**Data extract**

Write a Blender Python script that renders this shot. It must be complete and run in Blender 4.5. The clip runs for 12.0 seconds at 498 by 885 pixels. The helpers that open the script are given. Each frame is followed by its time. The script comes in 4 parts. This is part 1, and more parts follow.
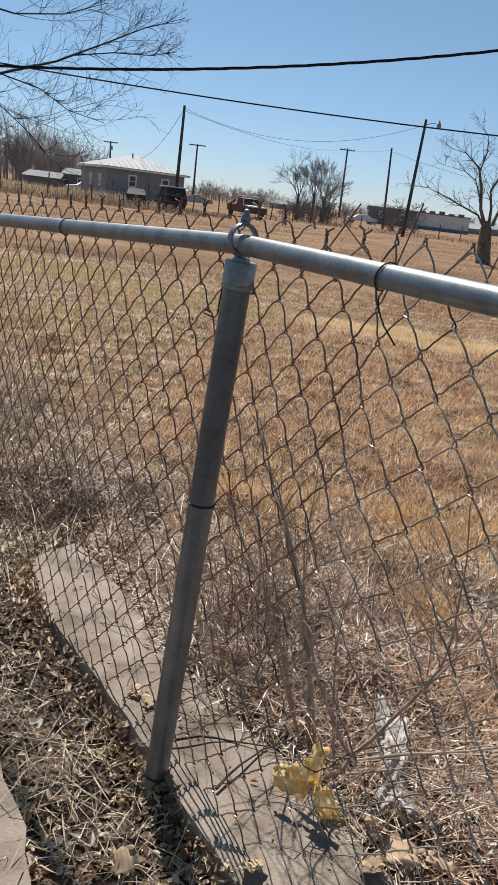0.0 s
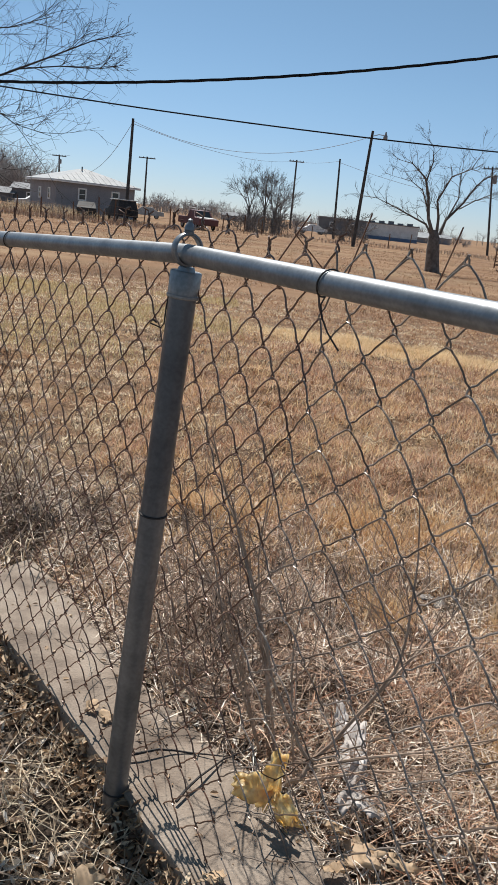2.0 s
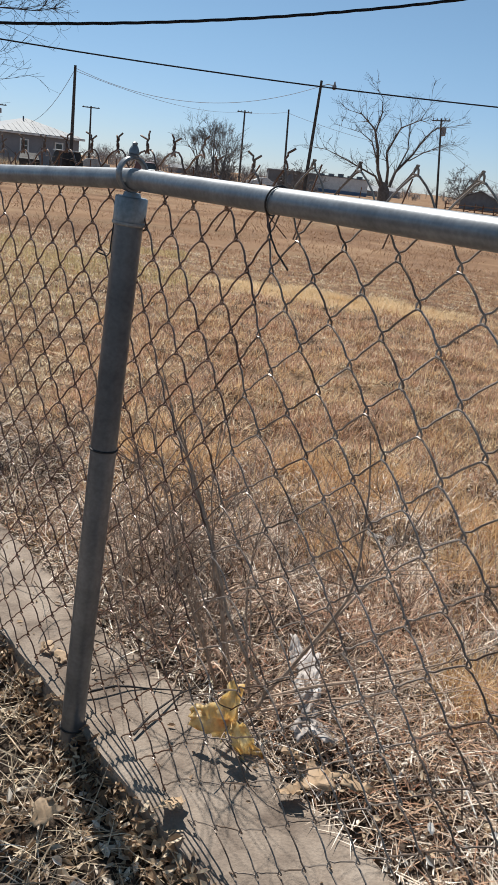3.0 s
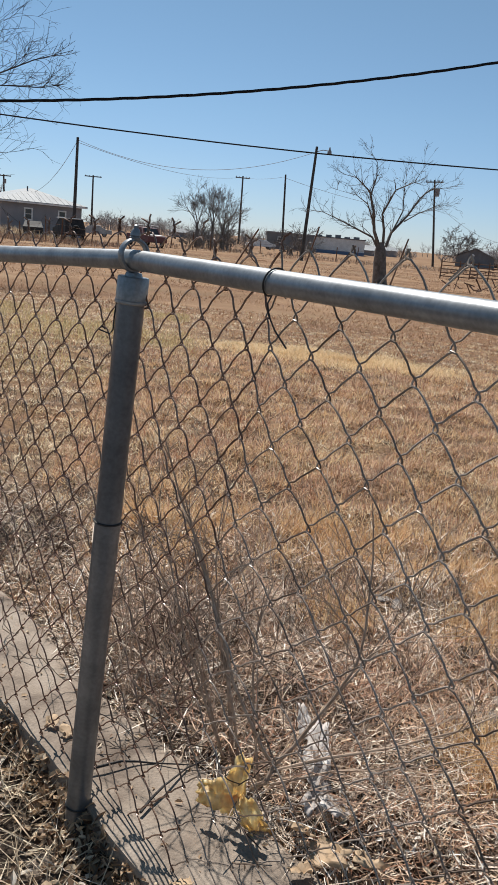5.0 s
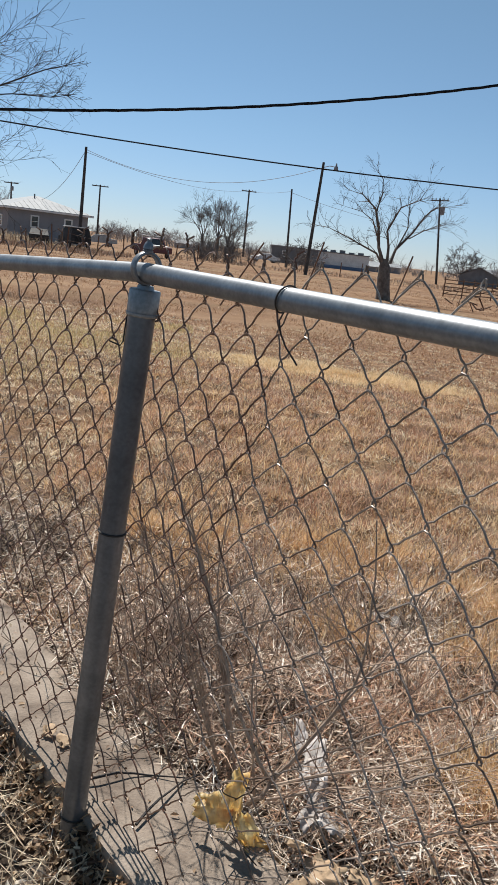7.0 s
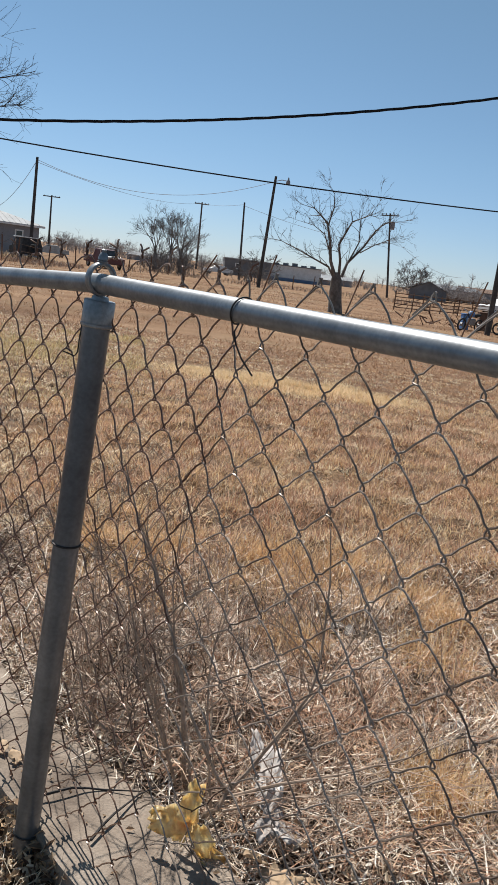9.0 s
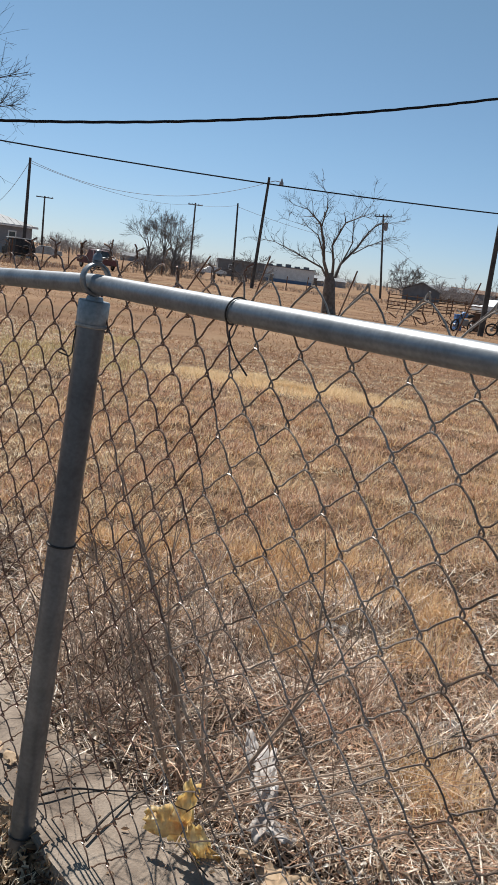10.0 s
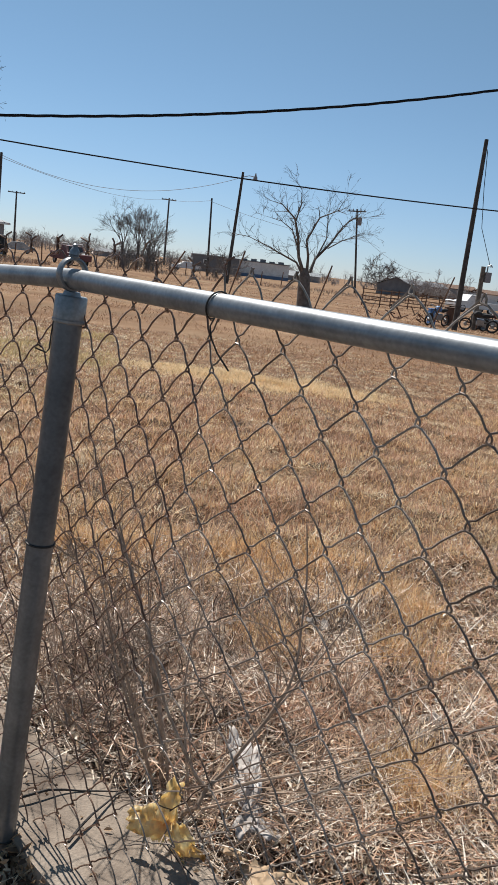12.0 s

**Instructions to follow**
Keep the pictures out of the copy and write out the data exactly as it stands.

**Answer in full**
Write a Blender Python script that renders this shot. It must be complete and run in Blender 4.5. The clip runs for 12.0 seconds at 498 by 885 pixels. The helpers that open the script are given. Each frame is followed by its time. The script comes in 4 parts. This is part 1, and more parts follow.
0.0 s
2.0 s
3.0 s
5.0 s
7.0 s
9.0 s
10.0 s
12.0 s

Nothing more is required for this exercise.